◆ **GIVEN EXERCISE**: Report each line of the data that includes the word "part".

** Begin COLLECTED DATA **

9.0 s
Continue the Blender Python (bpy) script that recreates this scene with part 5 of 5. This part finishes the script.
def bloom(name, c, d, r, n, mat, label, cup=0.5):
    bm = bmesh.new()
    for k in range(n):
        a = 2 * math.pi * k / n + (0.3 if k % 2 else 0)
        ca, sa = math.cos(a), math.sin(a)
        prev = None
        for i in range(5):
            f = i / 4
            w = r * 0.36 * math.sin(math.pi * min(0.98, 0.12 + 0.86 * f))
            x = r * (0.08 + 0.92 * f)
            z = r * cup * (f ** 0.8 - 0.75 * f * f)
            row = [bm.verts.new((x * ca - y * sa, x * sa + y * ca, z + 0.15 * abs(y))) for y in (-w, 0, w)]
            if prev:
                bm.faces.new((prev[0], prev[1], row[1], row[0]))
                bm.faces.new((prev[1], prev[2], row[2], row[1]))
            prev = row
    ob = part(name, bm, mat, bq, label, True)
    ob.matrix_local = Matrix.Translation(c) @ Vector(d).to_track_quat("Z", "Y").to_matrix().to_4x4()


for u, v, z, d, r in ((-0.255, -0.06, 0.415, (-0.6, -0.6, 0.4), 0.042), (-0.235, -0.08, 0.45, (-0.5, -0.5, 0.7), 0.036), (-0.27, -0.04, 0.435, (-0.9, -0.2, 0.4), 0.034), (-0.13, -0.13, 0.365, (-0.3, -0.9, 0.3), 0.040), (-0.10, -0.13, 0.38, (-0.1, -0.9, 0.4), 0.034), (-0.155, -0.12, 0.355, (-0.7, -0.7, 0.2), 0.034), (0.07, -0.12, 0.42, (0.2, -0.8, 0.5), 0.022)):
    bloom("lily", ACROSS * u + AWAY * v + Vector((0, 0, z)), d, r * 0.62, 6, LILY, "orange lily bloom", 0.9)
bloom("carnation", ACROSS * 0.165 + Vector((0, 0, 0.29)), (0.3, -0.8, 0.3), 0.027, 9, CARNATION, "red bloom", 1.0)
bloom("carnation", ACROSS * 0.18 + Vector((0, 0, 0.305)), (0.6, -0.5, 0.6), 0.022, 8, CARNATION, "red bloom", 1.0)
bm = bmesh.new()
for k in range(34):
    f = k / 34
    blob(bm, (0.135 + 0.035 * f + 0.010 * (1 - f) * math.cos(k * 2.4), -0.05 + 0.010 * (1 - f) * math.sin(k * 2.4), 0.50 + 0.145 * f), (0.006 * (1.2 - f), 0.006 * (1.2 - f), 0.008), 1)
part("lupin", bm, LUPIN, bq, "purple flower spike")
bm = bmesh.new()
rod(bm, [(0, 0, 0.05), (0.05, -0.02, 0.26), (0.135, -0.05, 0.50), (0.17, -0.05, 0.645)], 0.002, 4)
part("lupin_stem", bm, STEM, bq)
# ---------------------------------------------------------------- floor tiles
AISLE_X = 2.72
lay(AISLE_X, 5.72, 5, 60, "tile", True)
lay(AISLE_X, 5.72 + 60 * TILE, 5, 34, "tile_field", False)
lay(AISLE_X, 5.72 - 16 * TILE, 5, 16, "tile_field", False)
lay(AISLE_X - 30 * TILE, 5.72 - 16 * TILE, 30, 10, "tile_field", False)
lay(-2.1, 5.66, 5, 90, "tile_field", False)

** End COLLECTED DATA **

◆ **SOLUTION BELOW**:
Continue the Blender Python (bpy) script that recreates this scene with part 5 of 5. This part finishes the script.
    ob = part(name, bm, mat, bq, label, True)
part("lupin", bm, LUPIN, bq, "purple flower spike")
part("lupin_stem", bm, STEM, bq)